> **Task material**:
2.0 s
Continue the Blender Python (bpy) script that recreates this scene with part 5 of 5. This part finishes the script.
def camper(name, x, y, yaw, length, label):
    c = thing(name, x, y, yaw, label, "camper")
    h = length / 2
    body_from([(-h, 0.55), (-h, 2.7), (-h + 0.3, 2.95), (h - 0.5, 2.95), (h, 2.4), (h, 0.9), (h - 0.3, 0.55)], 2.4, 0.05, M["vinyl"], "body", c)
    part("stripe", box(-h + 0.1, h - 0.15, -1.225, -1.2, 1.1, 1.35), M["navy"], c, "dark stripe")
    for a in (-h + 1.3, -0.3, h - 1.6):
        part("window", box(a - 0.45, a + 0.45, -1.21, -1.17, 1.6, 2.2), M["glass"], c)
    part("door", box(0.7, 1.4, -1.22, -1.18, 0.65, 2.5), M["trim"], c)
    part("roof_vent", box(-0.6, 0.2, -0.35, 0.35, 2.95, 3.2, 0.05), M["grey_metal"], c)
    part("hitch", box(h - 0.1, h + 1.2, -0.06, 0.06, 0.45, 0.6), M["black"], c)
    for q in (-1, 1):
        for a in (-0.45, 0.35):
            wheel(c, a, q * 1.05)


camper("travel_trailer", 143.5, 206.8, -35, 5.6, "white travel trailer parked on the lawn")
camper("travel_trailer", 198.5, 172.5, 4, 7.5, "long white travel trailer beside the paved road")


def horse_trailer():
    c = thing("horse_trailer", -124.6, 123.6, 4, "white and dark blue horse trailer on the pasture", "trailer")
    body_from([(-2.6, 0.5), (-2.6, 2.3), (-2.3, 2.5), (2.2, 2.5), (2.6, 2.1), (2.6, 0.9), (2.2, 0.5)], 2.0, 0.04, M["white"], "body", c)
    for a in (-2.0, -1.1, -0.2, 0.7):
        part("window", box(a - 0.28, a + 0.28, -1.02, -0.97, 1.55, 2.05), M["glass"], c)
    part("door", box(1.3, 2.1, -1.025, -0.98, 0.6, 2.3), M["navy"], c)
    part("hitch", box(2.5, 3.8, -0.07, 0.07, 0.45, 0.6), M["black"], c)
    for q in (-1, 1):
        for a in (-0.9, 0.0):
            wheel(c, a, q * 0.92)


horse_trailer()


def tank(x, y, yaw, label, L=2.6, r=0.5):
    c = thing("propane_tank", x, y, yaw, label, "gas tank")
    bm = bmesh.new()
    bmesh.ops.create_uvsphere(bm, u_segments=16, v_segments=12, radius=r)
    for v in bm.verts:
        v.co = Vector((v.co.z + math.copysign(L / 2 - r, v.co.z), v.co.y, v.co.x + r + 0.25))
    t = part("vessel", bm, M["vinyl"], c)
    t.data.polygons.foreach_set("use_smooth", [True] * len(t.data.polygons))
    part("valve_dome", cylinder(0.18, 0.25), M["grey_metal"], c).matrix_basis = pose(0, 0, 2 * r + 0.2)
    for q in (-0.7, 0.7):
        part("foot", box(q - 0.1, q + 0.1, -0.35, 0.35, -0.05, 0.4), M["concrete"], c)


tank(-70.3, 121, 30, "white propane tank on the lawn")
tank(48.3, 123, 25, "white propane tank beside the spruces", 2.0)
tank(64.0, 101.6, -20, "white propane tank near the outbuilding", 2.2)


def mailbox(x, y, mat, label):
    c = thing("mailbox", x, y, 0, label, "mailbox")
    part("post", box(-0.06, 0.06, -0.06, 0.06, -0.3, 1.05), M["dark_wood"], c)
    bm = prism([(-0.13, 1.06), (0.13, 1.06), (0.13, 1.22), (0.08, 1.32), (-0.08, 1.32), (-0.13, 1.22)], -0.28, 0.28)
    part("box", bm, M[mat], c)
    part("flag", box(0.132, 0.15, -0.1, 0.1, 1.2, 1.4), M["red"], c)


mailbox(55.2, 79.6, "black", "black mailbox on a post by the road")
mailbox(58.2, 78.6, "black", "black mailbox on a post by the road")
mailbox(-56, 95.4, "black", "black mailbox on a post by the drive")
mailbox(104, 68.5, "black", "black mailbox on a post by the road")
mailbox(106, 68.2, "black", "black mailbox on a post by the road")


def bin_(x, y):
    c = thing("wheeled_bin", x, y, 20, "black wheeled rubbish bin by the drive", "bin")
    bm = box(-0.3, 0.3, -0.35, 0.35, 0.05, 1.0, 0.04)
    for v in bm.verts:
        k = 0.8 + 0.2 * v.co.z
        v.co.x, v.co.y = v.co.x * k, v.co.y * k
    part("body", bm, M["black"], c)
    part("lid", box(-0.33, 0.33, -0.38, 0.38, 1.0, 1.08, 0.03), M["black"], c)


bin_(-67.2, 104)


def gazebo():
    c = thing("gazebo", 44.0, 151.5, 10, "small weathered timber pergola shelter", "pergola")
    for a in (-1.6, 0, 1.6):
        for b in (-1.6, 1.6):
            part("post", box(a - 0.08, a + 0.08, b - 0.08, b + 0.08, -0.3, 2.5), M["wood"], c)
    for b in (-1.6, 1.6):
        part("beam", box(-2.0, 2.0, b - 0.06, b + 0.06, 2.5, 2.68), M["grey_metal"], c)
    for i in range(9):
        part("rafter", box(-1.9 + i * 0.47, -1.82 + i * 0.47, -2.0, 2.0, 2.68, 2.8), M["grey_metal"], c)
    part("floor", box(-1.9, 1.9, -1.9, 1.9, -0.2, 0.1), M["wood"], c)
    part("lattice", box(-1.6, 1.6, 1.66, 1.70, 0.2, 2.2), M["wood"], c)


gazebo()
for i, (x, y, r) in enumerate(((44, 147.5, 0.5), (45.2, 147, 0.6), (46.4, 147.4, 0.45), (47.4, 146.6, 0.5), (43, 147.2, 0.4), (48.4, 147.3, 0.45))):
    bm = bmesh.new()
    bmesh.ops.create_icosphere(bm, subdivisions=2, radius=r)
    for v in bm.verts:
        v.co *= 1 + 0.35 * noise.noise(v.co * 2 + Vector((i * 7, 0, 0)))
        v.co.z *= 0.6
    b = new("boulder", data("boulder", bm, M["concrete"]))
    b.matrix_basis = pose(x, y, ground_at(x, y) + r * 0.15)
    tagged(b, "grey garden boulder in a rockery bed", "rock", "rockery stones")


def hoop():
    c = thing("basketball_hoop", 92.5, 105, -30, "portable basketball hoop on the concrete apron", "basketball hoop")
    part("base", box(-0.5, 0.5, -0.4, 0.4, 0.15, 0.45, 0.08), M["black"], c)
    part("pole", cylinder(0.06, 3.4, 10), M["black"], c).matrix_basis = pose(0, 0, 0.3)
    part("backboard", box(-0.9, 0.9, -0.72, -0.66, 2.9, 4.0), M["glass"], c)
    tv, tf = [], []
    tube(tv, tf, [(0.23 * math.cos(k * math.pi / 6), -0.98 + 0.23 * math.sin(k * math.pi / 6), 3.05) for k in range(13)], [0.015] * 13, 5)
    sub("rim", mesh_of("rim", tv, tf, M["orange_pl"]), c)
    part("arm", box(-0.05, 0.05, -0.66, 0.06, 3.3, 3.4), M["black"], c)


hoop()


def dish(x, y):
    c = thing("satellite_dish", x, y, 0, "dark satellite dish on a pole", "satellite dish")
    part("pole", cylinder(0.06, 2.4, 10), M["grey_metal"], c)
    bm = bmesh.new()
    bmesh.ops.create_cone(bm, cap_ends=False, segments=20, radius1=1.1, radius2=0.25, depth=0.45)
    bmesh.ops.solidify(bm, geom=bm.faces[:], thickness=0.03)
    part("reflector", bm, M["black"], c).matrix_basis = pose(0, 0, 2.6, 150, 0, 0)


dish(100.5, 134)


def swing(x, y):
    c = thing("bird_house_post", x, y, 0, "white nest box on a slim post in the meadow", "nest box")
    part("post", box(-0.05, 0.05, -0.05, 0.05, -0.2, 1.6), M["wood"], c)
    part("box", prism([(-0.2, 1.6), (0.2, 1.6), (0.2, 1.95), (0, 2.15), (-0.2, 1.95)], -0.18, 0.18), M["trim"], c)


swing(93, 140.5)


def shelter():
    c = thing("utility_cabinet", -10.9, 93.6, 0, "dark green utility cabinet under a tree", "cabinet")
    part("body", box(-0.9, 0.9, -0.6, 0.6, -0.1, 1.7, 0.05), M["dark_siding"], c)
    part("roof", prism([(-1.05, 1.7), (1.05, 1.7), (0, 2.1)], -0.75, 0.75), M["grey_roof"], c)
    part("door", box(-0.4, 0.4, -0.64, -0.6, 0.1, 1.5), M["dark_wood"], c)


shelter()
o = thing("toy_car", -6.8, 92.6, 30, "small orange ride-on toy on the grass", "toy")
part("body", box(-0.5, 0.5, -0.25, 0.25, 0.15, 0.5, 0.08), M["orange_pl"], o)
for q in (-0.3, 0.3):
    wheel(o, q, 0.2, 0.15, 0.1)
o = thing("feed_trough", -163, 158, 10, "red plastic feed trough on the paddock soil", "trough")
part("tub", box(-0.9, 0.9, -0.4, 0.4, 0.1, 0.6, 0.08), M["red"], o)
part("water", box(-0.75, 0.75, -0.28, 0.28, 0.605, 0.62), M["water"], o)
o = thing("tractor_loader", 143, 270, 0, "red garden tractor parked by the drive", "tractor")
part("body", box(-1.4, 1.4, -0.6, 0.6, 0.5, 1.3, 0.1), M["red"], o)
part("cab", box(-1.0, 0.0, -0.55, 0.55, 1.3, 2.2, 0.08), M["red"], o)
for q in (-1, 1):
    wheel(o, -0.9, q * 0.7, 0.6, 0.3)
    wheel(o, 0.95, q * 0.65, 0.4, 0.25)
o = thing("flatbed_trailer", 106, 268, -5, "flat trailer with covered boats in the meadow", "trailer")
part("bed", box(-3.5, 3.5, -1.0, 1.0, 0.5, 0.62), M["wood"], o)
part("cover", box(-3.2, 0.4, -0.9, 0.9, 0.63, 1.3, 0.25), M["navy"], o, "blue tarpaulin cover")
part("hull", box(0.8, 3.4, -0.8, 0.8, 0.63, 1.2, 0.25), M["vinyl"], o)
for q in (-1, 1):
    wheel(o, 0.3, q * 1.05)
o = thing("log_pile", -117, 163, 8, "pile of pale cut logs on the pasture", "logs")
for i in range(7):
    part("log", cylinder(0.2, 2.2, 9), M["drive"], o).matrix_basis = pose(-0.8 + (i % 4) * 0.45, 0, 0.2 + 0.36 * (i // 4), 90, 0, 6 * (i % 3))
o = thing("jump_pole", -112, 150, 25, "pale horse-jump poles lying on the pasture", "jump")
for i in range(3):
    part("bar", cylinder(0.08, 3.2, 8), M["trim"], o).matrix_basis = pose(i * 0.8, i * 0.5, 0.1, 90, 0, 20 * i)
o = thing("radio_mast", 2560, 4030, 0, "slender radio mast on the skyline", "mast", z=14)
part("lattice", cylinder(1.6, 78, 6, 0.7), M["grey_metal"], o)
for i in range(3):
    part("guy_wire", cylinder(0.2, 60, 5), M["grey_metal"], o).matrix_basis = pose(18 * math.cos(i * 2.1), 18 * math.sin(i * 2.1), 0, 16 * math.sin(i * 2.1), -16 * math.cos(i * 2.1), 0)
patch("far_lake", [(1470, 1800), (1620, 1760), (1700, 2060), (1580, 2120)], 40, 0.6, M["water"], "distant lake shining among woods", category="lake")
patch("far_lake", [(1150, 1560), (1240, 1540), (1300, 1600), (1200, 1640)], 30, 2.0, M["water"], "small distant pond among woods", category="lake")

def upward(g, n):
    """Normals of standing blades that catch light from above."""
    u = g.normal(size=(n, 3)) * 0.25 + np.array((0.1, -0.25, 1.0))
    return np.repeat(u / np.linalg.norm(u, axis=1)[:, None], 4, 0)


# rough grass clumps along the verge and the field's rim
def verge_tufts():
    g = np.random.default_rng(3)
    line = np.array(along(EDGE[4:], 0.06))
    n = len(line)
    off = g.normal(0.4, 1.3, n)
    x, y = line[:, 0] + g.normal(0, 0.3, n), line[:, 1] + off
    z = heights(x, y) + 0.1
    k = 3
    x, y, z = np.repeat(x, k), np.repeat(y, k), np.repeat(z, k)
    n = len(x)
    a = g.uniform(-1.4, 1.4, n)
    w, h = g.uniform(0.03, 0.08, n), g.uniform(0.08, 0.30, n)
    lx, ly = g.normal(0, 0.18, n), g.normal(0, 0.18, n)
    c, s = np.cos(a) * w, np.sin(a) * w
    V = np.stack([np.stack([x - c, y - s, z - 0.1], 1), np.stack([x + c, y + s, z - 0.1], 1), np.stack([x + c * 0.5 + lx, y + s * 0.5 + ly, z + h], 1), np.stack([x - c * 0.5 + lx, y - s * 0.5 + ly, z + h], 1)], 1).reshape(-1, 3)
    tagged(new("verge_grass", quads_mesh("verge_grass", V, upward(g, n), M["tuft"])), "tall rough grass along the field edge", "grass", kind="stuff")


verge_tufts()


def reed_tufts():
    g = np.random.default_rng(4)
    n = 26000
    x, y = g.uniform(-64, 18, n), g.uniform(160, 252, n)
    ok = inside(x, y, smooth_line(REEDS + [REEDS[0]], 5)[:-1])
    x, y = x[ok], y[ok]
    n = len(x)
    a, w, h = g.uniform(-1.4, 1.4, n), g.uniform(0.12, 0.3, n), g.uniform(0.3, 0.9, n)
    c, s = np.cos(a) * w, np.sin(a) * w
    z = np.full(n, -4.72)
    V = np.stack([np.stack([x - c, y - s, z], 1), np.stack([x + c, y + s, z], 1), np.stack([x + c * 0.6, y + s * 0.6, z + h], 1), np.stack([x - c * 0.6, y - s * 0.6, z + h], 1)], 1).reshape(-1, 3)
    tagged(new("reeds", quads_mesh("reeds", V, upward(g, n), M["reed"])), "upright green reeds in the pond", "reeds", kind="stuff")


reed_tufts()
* * *
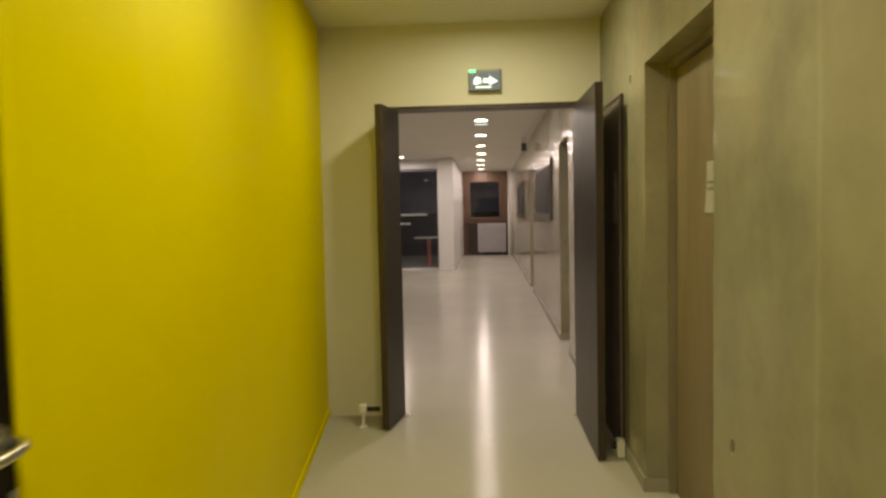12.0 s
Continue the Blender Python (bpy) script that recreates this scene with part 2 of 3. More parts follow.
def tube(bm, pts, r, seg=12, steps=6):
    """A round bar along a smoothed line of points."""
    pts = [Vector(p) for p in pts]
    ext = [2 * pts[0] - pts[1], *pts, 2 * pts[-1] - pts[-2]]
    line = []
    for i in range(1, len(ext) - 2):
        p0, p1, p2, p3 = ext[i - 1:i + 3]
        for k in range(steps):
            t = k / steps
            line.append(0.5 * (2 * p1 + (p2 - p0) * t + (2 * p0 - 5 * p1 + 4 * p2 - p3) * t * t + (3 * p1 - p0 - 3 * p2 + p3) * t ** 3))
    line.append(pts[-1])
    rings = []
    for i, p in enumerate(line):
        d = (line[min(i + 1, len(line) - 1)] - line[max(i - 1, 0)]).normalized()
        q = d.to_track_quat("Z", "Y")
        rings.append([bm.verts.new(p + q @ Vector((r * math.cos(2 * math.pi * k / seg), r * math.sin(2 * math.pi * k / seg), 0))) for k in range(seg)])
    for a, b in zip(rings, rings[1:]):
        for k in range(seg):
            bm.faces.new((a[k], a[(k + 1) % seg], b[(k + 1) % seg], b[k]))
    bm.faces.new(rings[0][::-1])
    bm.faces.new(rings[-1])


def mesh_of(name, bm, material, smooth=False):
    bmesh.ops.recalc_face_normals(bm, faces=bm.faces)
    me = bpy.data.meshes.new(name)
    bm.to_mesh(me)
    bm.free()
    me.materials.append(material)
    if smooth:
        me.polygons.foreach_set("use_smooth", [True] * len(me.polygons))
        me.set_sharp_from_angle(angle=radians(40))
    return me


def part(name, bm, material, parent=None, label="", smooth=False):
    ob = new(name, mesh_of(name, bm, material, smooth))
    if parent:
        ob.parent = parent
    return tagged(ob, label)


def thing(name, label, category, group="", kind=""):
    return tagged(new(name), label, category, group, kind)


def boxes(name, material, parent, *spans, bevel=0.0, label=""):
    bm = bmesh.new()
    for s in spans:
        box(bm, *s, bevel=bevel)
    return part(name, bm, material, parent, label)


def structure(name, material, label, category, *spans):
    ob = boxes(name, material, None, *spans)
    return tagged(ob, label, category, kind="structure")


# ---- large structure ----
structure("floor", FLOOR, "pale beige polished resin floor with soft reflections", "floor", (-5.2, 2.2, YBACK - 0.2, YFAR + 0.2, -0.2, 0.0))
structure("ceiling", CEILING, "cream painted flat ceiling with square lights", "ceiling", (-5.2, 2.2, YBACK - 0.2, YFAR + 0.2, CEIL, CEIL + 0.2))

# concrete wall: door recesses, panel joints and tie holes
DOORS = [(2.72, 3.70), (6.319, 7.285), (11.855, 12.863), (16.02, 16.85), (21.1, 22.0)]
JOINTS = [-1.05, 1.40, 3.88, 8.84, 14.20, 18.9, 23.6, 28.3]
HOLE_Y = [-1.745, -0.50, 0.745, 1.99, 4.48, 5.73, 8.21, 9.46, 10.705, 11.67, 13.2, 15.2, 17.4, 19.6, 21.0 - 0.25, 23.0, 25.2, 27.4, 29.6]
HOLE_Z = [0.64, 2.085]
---
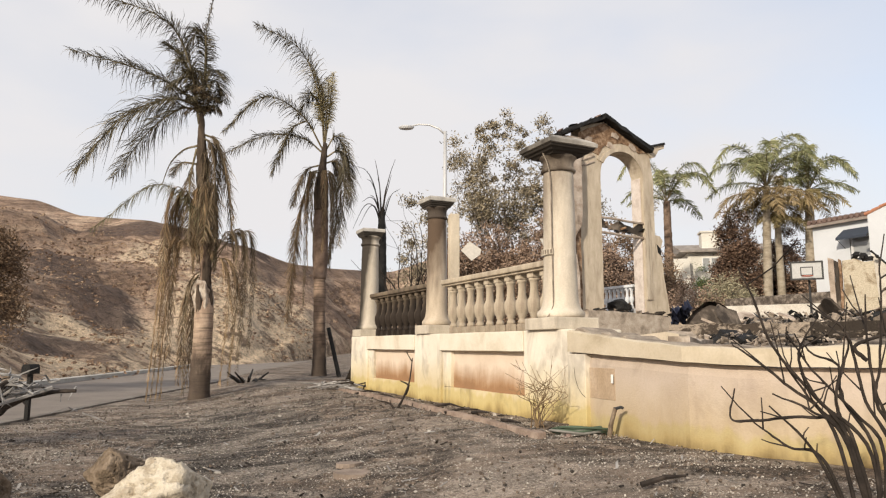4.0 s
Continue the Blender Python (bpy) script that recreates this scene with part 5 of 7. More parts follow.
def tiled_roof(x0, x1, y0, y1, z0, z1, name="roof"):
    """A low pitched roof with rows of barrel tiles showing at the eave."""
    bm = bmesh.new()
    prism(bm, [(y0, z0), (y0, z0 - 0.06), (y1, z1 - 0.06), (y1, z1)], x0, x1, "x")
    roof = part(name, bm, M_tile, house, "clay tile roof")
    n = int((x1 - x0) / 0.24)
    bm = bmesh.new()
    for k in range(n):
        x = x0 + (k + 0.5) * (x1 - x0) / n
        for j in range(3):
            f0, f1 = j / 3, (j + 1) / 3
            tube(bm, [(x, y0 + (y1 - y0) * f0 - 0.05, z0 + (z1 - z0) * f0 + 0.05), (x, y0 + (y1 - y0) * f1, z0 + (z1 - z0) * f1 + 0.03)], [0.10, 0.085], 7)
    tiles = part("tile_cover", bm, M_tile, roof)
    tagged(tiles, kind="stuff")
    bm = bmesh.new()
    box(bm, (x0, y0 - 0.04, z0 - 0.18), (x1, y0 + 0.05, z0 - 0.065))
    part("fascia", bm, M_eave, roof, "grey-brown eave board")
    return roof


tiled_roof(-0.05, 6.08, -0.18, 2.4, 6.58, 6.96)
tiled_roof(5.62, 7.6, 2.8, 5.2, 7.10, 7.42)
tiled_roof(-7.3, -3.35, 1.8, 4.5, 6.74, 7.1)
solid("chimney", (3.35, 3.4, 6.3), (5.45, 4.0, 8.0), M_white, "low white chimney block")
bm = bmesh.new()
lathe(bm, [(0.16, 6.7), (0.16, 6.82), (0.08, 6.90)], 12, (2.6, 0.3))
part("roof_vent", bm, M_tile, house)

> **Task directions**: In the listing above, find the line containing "3. More parts follow." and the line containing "bm.faces.new(rings[-1])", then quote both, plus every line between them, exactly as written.

> **Correct result**:
Continue the Blender Python (bpy) script that recreates this scene with part 2 of 3. More parts follow.
def tube(bm, pts, r, seg=12, steps=6):
    """A round bar along a smoothed line of points."""
    pts = [Vector(p) for p in pts]
    ext = [2 * pts[0] - pts[1], *pts, 2 * pts[-1] - pts[-2]]
    line = []
    for i in range(1, len(ext) - 2):
        p0, p1, p2, p3 = ext[i - 1:i + 3]
        for k in range(steps):
            t = k / steps
            line.append(0.5 * (2 * p1 + (p2 - p0) * t + (2 * p0 - 5 * p1 + 4 * p2 - p3) * t * t + (3 * p1 - p0 - 3 * p2 + p3) * t ** 3))
    line.append(pts[-1])
    rings = []
    for i, p in enumerate(line):
        d = (line[min(i + 1, len(line) - 1)] - line[max(i - 1, 0)]).normalized()
        q = d.to_track_quat("Z", "Y")
        rings.append([bm.verts.new(p + q @ Vector((r * math.cos(2 * math.pi * k / seg), r * math.sin(2 * math.pi * k / seg), 0))) for k in range(seg)])
    for a, b in zip(rings, rings[1:]):
        for k in range(seg):
            bm.faces.new((a[k], a[(k + 1) % seg], b[(k + 1) % seg], b[k]))
    bm.faces.new(rings[0][::-1])
    bm.faces.new(rings[-1])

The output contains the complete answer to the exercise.